“Oh, stuff!” Edwin contradicted her curtly. “She can’t be anything like as much as that.”
Having by this positive and sharp statement disposed of the question of Mrs Hamps’s age, he bent again with eagerness to his newspaper. The “Manchester Examiner” no longer existing as a Radical organ, he read the “Manchester Guardian,” of which that morning’s issue contained a long and vivid obituary of Charles Stewart Parnell.
Brother and sister were at breakfast. Edwin had changed the character of this meal. He went fasting to business at eight o’clock, opened correspondence, and gave orders to the wonderful Stifford, a person now of real importance in the firm, and at nine o’clock flew by car back to the house to eat bacon and eggs and marmalade leisurely, like a gentleman.

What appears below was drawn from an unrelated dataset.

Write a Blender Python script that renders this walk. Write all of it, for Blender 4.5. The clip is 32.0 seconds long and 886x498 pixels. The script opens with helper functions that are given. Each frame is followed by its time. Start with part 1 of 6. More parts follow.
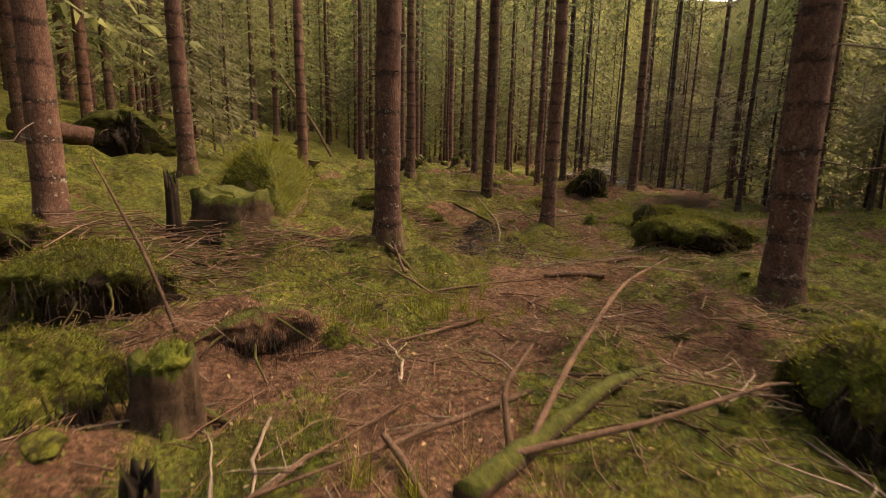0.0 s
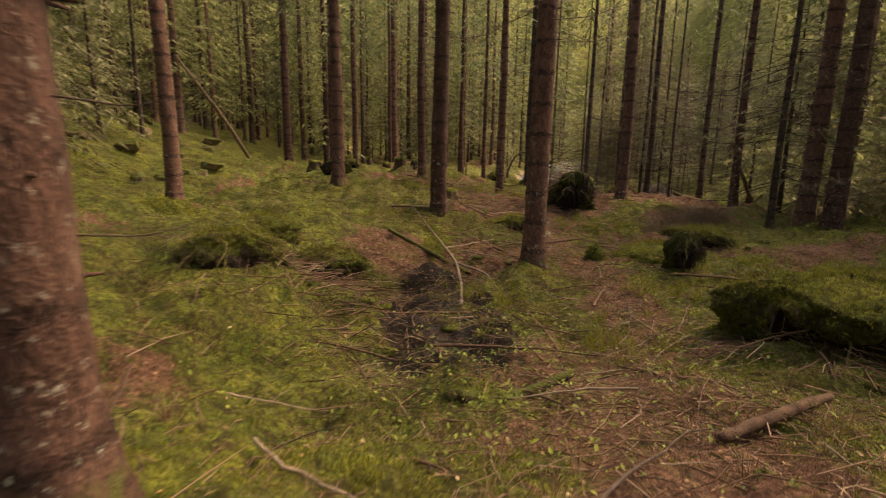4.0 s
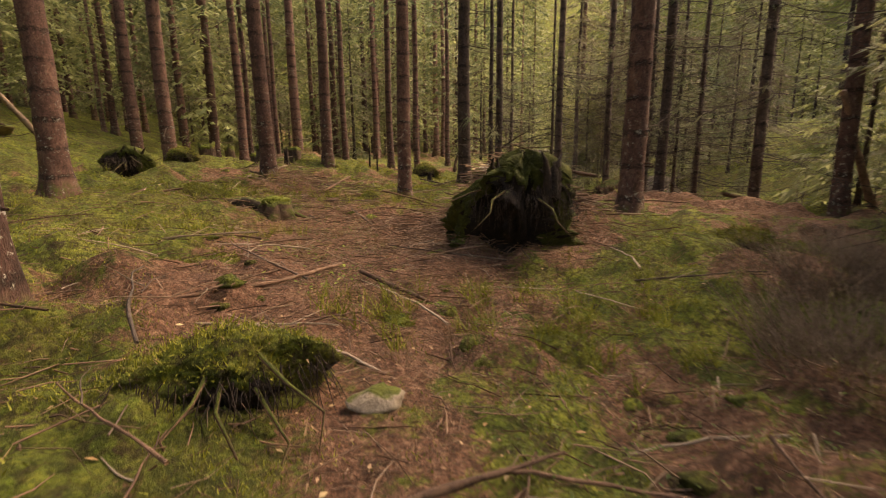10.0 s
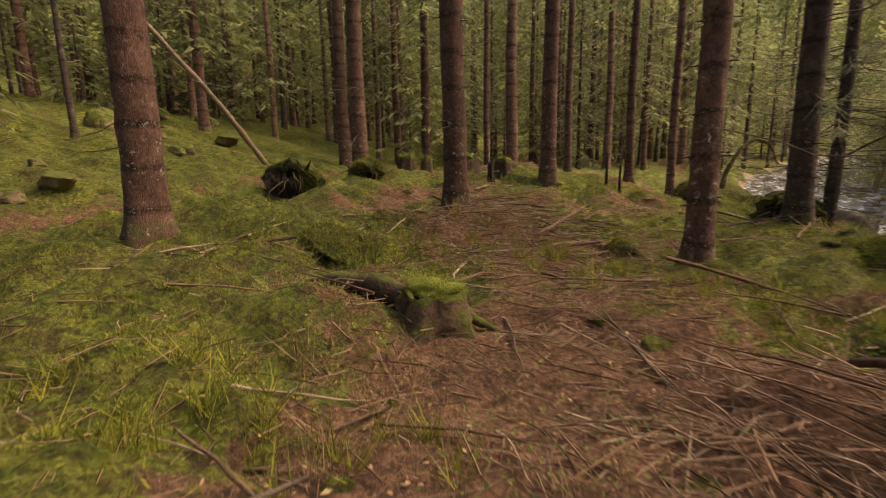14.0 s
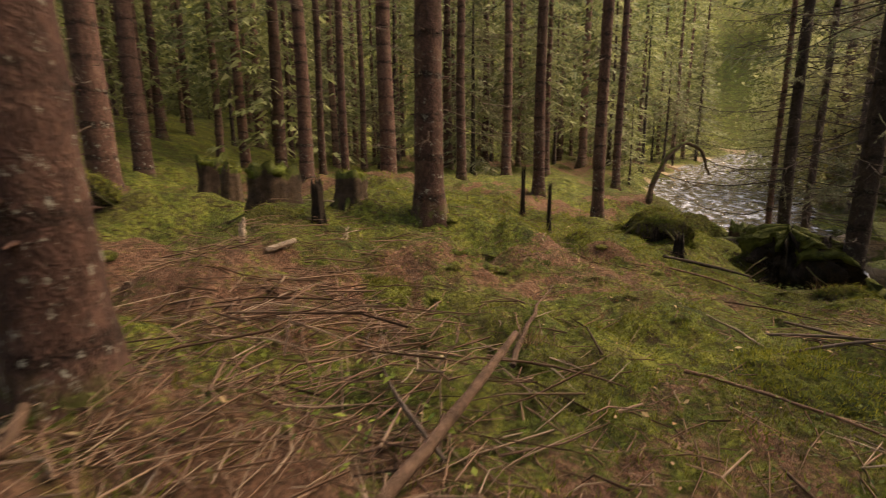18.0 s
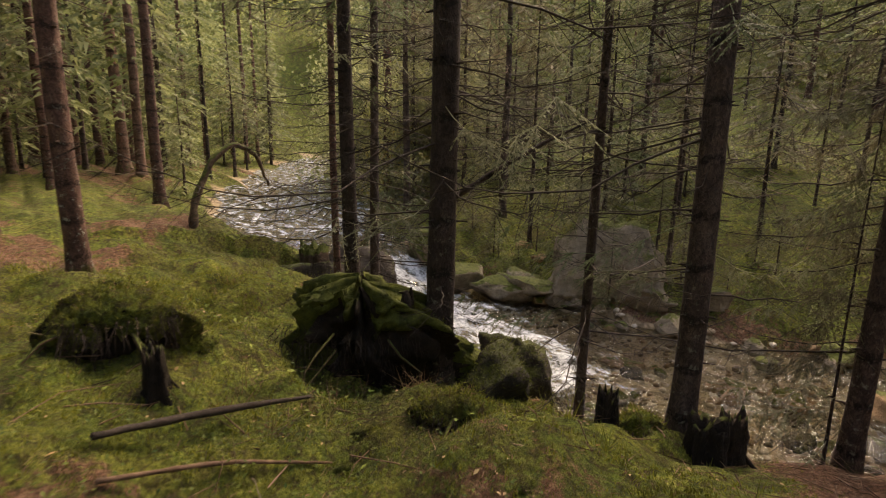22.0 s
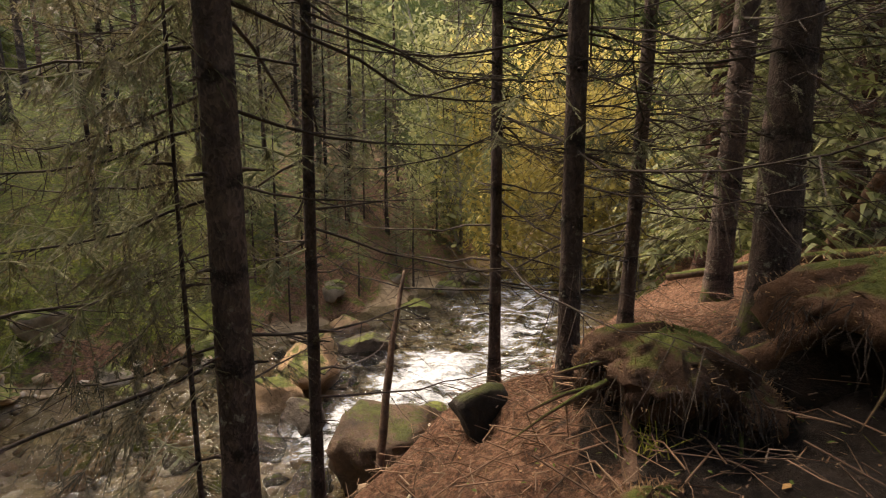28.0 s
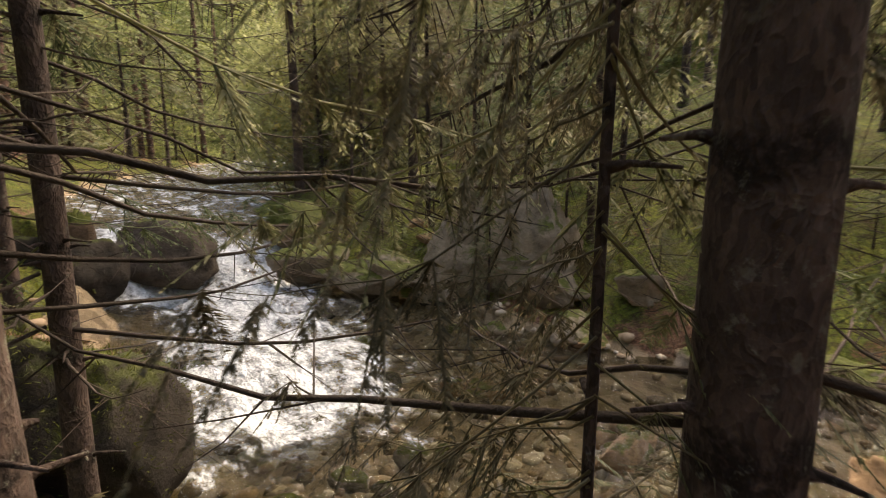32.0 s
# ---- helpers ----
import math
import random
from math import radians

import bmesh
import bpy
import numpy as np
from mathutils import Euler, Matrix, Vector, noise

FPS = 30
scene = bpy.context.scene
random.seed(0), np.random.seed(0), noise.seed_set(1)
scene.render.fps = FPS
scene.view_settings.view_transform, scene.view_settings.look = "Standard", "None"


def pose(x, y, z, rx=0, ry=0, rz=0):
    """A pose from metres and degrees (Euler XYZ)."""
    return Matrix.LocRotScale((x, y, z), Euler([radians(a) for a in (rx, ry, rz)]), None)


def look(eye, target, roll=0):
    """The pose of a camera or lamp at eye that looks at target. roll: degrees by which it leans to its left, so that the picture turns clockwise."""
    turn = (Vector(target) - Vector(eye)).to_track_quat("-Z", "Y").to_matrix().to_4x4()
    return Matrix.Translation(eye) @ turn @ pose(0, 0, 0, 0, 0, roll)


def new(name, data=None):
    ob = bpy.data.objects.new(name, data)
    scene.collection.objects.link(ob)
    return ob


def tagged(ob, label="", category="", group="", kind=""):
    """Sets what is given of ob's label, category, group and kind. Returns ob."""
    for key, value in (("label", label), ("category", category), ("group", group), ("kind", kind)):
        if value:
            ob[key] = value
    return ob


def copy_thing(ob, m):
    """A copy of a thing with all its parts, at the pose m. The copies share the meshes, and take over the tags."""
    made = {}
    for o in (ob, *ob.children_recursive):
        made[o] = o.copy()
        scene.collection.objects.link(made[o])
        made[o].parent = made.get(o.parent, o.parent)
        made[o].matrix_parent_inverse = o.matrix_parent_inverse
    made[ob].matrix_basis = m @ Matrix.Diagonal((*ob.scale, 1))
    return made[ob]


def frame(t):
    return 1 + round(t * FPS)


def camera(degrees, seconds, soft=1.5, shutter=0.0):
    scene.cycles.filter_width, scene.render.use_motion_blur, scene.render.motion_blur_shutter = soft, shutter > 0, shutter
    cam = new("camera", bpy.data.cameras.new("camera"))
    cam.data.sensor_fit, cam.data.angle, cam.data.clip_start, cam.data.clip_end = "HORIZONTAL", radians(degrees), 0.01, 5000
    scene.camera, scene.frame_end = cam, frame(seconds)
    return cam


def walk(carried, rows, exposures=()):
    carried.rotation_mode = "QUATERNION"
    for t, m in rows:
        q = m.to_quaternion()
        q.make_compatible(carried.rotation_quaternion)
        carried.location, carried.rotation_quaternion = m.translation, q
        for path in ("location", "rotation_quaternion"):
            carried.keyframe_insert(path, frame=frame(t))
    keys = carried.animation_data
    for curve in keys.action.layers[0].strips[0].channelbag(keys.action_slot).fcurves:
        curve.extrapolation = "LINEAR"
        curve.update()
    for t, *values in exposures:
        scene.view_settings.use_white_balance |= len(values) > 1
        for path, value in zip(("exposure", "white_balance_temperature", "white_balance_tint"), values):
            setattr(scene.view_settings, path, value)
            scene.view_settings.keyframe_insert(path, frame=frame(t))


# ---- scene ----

It was known that between nine and ten he could not be seen at the shop.
“Well,” Maggie continued, with her mild persistence, “Aunt Spenser told me—”
“Who’s Aunt Spenser, in God’s name?”
“You know—mother’s and auntie’s cousin—the fat old thing!”
“Oh! Her!” He recalled one of the unfamiliar figures that had bent over his father’s coffin.
“She told me auntie was either fifty-five or fifty-six, at father’s funeral. And that’s nearly three and a half years ago. So she must be—”
“Two and a half, you mean.” Edwin interrupted with a sort of savageness.
“No, I don’t. It’s nearly three years since Mrs Nixon died.”